Warum gelten Leserkommentare unter Medienmenschen als Latrine, in die man kein Geld hineinwerfen möchte? Die Hintergründe der Washington-Post-Offensive bei Twitch dürfen nicht unter den Tisch fallen. Und soll man lachen oder weinen, wenn Werbung mehr Zeitungen verkauft als Journalismus selbst? Ein Altpapier von Nora Frerichmann.

"Wir lieben AdBlocker" oder "Wir investieren 250.000 Euro in die Verbesserung unserer Kommentare", welchen dieser Sätze haben Sie schon mal aus dem Mund eines Medienmenschen gehört? Das fragt sich Sascha Lobo in seiner Kolumne bei Spiegel Online. Nach AdBlockern seien Onlinekommentare das wohl mit am wenigsten beliebte Phänomen, vermutet er:

"Da Kommentarverachtung unter Medienpeople zum guten Ton gehört, möchte man in diese Latrine natürlich nicht auch noch Geld hineinwerfen."

Hintergrund ist die Deutsche Welle, die ja vergangene Woche angekündigt hatte, ihre Kommentarfunktion zum allergrößten Teil abzuschalten (siehe Altpapier). Während FAZ-Medienmann Michael Hanfeld darin noch eine Entscheidung pro Debattenkultur im Netz sah, ordnet Lobo das Ganze erwartungsgemäß anders ein. Tenor der Kolumne: Die Entscheidung der Welle sei "inszenierte Hilflosigkeit".
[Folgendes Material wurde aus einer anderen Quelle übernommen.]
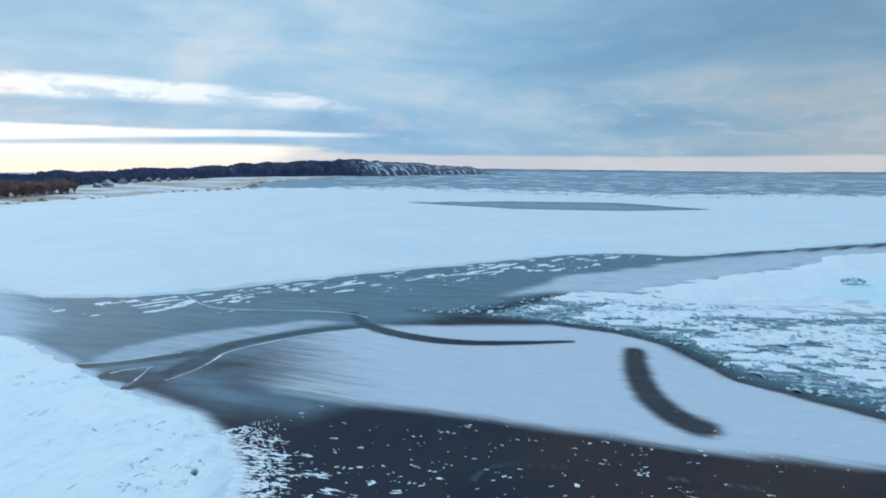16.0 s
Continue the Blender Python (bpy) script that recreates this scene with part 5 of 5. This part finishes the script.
build_floes()
az = np.linspace(40, 100, 300)
rows = np.array([0.0, 60.0, 200.0])
D = 4500 + rows[None] + 0 * az[:, None]
hh = np.interp(az, [40, 46, 55, 70, 74, 82, 100], [22, 15, 12, 6, 12, 15, 10]) * (0.7 + 0.6 * fbm(az * 1.2, az * 0, 121, 4))
Z = np.stack([0 * hh - 1, hh, 0 * hh - 1], 1)
co = np.stack([D * np.sin(np.radians(az))[:, None], 158 + D * np.cos(np.radians(az))[:, None], Z], -1).reshape(-1, 3)
i = (np.arange(len(az) - 1)[:, None] * 3 + np.arange(2)[None]).ravel()
# the coast's pale blue-grey carries painted distance haze
tagged(new("far_coast", mesh_from("far_coast", co, np.stack([i, i + 3, i + 4, i + 1], 1), {}, plain("hazy_coast", (0.12, 0.17, 0.23), (0.20, 0.25, 0.31), 0.002, 0.95))),
       "low hazy coast along the horizon", "coast", kind="structure")

# ---- a thrust-up block on the far bank ----
block = tagged(new("ice_block"), "tilted dark-sided ice block on the snow bank", "ice block")
for k, (dx, dy, s, tx, ty, rz) in enumerate([(0, 0, 1.7, 24, 8, 20), (0.7, -0.5, 1.3, 14, -12, 80), (-0.7, 0.5, 1.2, 12, 10, 140)]):
    ob = new("ice_slab", SLABS[k])
    ob.parent = block
    ob.matrix_basis = pose(dx, dy, 0.35, tx, ty, rz) @ Matrix.Diagonal((s, s, 0.35, 1))
block.location = (82, 184, 0.35)


# ---- ice pushed up along the outer rim of the plain, and wrack along the beach ----
def lumpy(bm, at, sx, sy, sz, rng):
    got = bmesh.ops.create_icosphere(bm, subdivisions=2, radius=0.5)["verts"]
    o = Vector((rng.random() * 90, rng.random() * 90, 0))
    for v in got:
        k = 0.75 + 0.7 * noise.noise(v.co * 2.6 + o)
        v.co = Vector((v.co.x * sx * k + at[0], v.co.y * sy * k + at[1], v.co.z * sz * k + at[2]))


def build_pressure_ridge():
    rng = random.Random(63)
    bm = bmesh.new()
    line = np.array(rounded([(205, 500), (248, 440), (258, 366), (284, 314), (345, 282), (420, 222)], 8))
    for k in range(330):
        f = rng.random() * (len(line) - 1.01)
        i = int(f)
        x, y = line[i] + (line[i + 1] - line[i]) * (f - i)
        g = max(0.0, 0.5 + 0.9 * noise.noise((x * 0.02, y * 0.02, 7.0)))
        s = rng.uniform(2.0, 7.0) * (0.4 + g)
        lumpy(bm, (x + rng.gauss(-2, 6), y + rng.gauss(-2, 6), 0.25), s * 1.6, s * 1.2, s * rng.uniform(0.20, 0.48), rng)
    tagged(part("pressure_ridge", bm, DRIFT), "white heaps of pushed-up ice along the plain", "ice ridge", kind="stuff")


def build_wrack():
    rng = random.Random(64)
    bm = bmesh.new()
    q, nrm = along_shore(900)
    for k in range(520):
        i = rng.randrange(120, 700)
        if noise.noise((i * 0.05, 2.0, 0.0)) < -0.15:
            continue
        p = q[i] + nrm[i] * rng.gauss(3.0, 2.5)
        s = rng.uniform(0.5, 1.6)
        clump(bm, (p[0], p[1], -0.2), s * 1.3, s * rng.uniform(0.7, 1.2), rng)
    tagged(part("beach_wrack", bm, TWIGS), "dark driftwood and dead grass along the beach", "driftwood", kind="stuff")


build_pressure_ridge()
build_wrack()
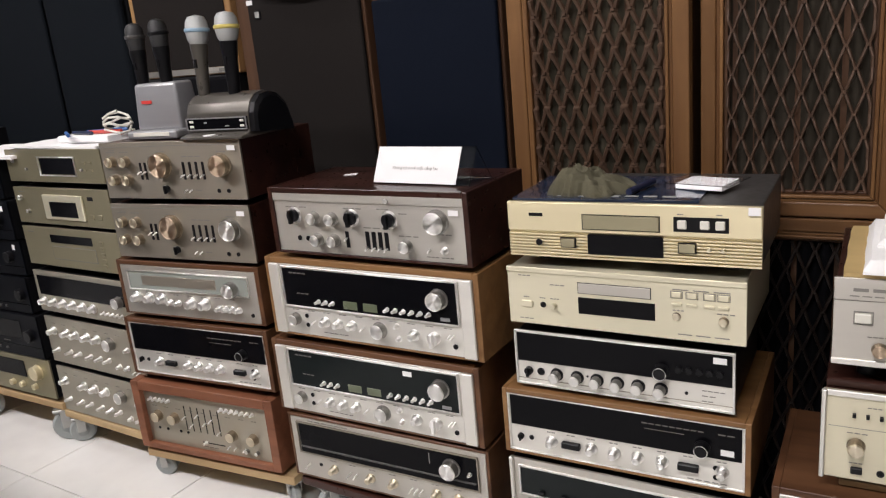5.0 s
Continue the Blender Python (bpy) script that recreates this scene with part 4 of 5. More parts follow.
def amp_meters(m):
    ob, p = unit("champagne integrated amplifier with two dark level meters", "amplifier", m, 0.432, 0.161, 0.30, MAHOGX, PALEGOLD, foot=0.012)
    part("top_panel", boxes((-0.213, 0.012, 0.1595, 0.213, 0.30, 0.174), bevel=0.003), MAHOGX, ob, "dark mahogany top panel")
    for u0, u1 in ((-0.004, 0.012), (0.988, 1.004)):
        p.pane("edge_trim", u0, 0.0, u1, 1.0, BRIGHT, 0.007, 0.0015, "bright metal corner trim")
    p.pane("top_edge", 0.012, 0.0, 0.988, 0.065, BRIGHT, 0.003, 0.001)
    p.pane("groove", 0.02, 0.40, 0.98, 0.408, GREYTEXT, 0.0005)
    p.border("meter_frame", 0.415, 0.145, 0.57, 0.39, 0.0018, GREYTEXT, 0.002)
    p.border("meter_frame", 0.592, 0.145, 0.748, 0.39, 0.0018, GREYTEXT, 0.002)
    for u in (0.418, 0.595):
        p.pane("meter", u, 0.155, u + 0.15, 0.38, METERDARK, 0.001)
        x, _, z = p.at(u + 0.06, 0.33)
        part("needle", sweep([(x + 0.006, -0.0014, z - 0.004), (x, -0.0014, z + 0.006), (x - 0.006, -0.0014, z + 0.016)], 0.0004, 4), WHITEPAPER, ob)
    p.keys(sp(0.10, 0.225, 4) + [0.80, 0.835, 0.87, 0.925], 0.255, 0.005, 0.006, BLACKPL, "button", 0.006)
    p.knob([0.11, 0.265, 0.38], 0.60, 0.0135, 0.022, KNOBGOLD)
    p.knob([0.795], 0.62, 0.022, 0.022, KNOBGOLD)
    p.knob([0.49, 0.58, 0.668], 0.77, 0.0085, 0.013, KNOBGOLD)
    p.keys([0.115], 0.88, 0.016, 0.011, BLACKPL, "power_key", 0.005)
    p.jack([0.19], 0.88, 0.0055)
    p.keys(sp(0.25, 0.405, 5), 0.885, 0.005, 0.006, BLACKPL, "button", 0.006)
    p.keys([0.755, 0.795, 0.835], 0.865, 0.005, 0.006, BLACKPL, "button", 0.006)
    for v in sp(0.45, 0.84, 5):
        p.keys([0.925], v, 0.013, 0.005, BLACKPL, "button", 0.004)
    p.text(0.285, 0.24, 0.032, 0.004, 2)
    p.text(0.285, 0.30, 0.04, 0.0012, 4)
    for u, v, w in ((0.14, 0.16, 0.02), (0.08, 0.46, 0.03), (0.235, 0.46, 0.025), (0.35, 0.46, 0.03), (0.46, 0.66, 0.025), (0.56, 0.66, 0.02), (0.65, 0.66, 0.02), (0.09, 0.80, 0.02), (0.25, 0.80, 0.05), (0.76, 0.80, 0.04)):
        p.text(u, v, w, 0.0013)
    p.put_print()
    return ob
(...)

"Genau dieses Verhalten ist leider auch eine häufige Reaktion auf die Herausforderungen der digitalen Sphäre, die Deutsche Welle ist kein Sonderfall. Inszenierte Hilflosigkeit bedeutet, sich in der durch mangelnde Beschäftigung oder Sachkenntnis entstandenen Ohnmacht zu suhlen und – wenn man überhaupt reagiert – den Weg des geringsten Widerstands zu gehen."

Auch von der Stellungnahme der Welle-Chefredakteurin Ines Pohl zeigt er sich nicht sonderlich überzeugt. Das Argument, Hass und Beleidigungen hätten den Diskurs geprägt, sei lediglich eine Ausrede und zeige das dahinterstehende Verständnis von Nutzerkommentaren:

"So hört es sich an, wenn man Kommentare letztlich als verzichtbares Beiwerk begreift. So hört es sich an, wenn man die wesentlichste soziale Neuerung des Internet, den Rückkanal, nie ernsthaft und professionell untersucht hat. So hört es sich an, wenn man vor der eigenen inszenierten Hilflosigkeit kapituliert."

Tragisch sei das vor allem, weil die Kommentarspalten "der Ausweis einer funktionierenden Community sind. Und eigene Communities werden der kritische Erfolgsfaktor von Medienseiten. Eigentlich sind sie es längst." Und klar, dort kann uns Journalisten der eigene Blickwinkel enorm erweitert werden, wo unser Weltbild doch häufig in unserer Medienbubble festhängt. Voraussetzung ist dabei natürlich, dass einigermaßen konstruktiv diskutiert wird.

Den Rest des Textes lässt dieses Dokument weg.